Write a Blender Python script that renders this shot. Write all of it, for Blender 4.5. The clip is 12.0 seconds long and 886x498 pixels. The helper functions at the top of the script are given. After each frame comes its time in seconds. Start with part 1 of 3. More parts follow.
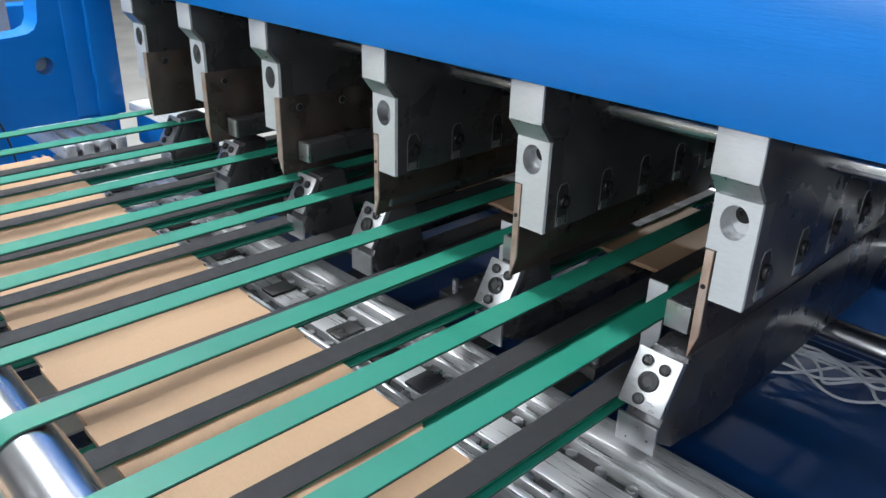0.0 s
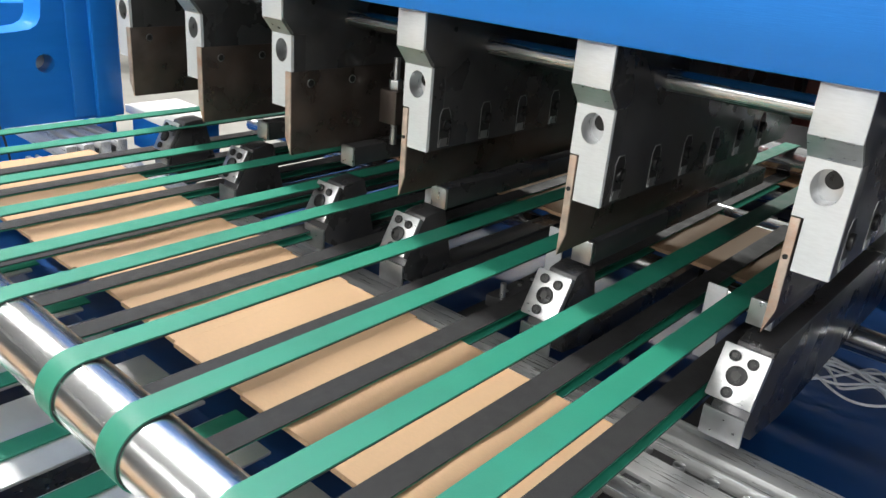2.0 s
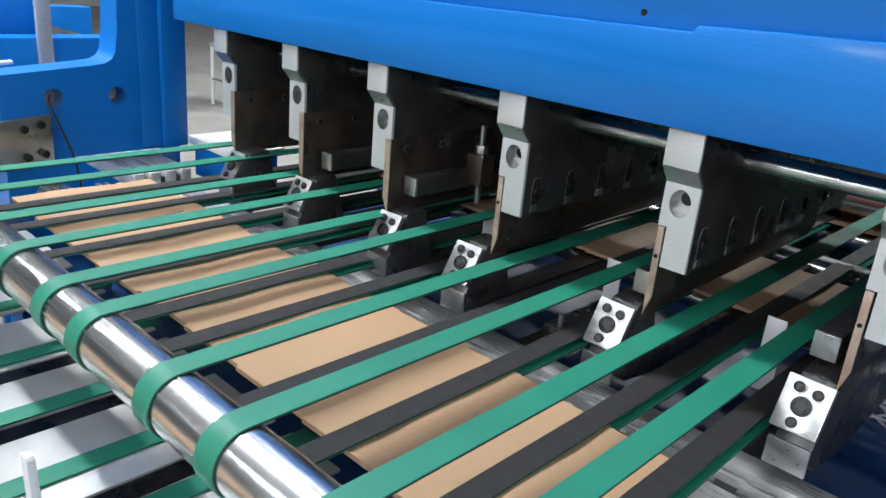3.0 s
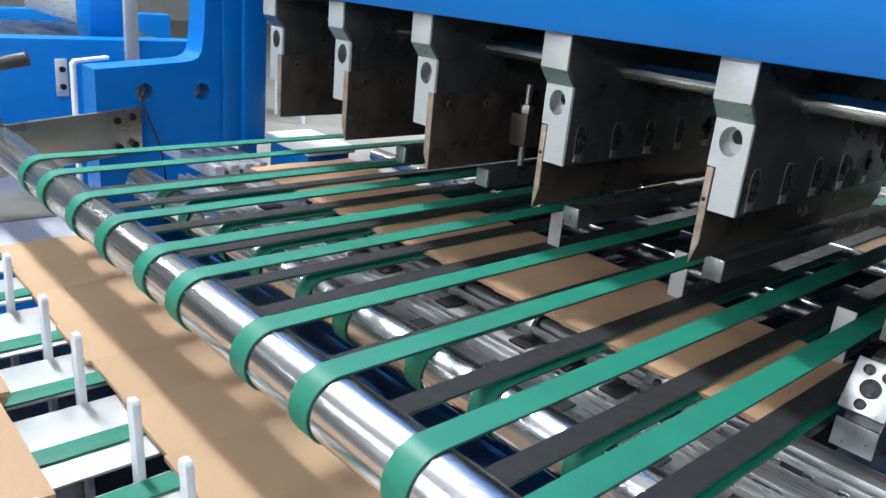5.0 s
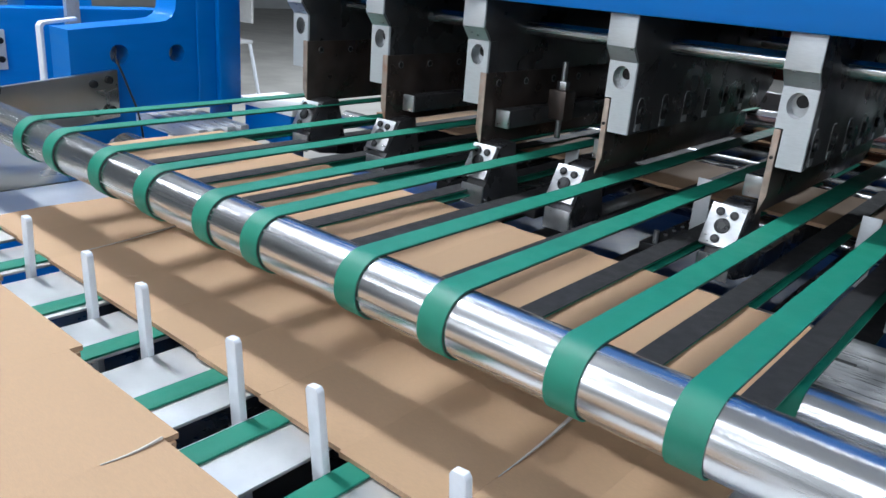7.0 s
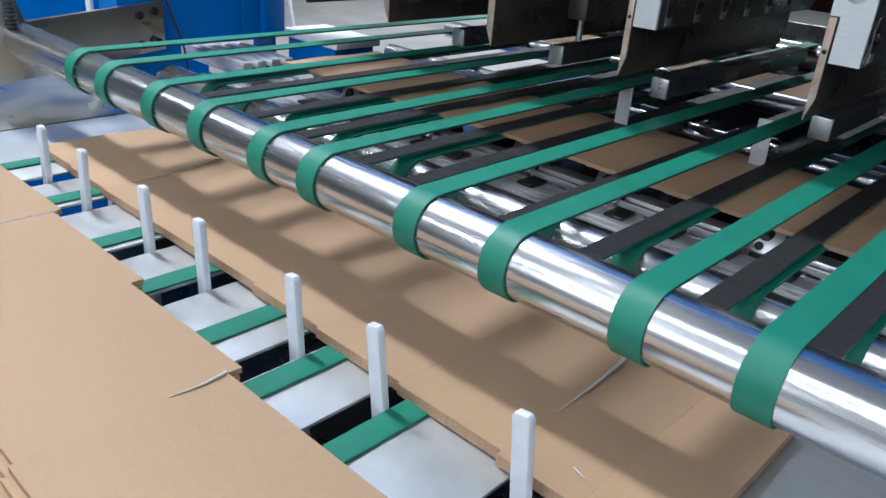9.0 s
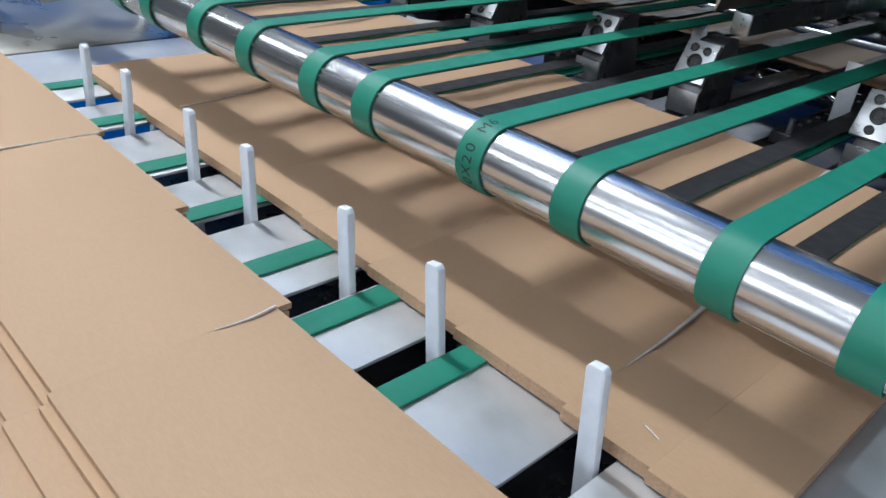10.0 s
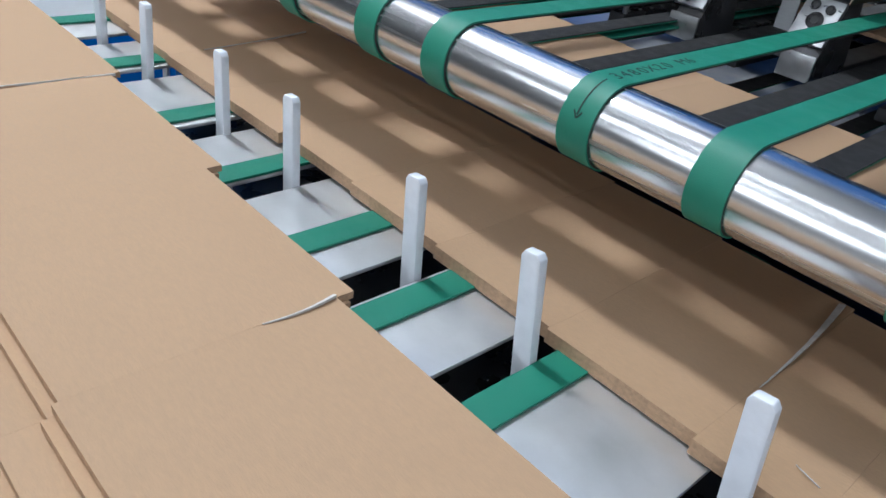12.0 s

******************************

Instructions for the task →
Write out again every line above exactly as given; the pictures do not belong in the copy.

Reply →
Write a Blender Python script that renders this shot. Write all of it, for Blender 4.5. The clip is 12.0 seconds long and 886x498 pixels. The helper functions at the top of the script are given. After each frame comes its time in seconds. Start with part 1 of 3. More parts follow.
0.0 s
2.0 s
3.0 s
5.0 s
7.0 s
9.0 s
10.0 s
12.0 s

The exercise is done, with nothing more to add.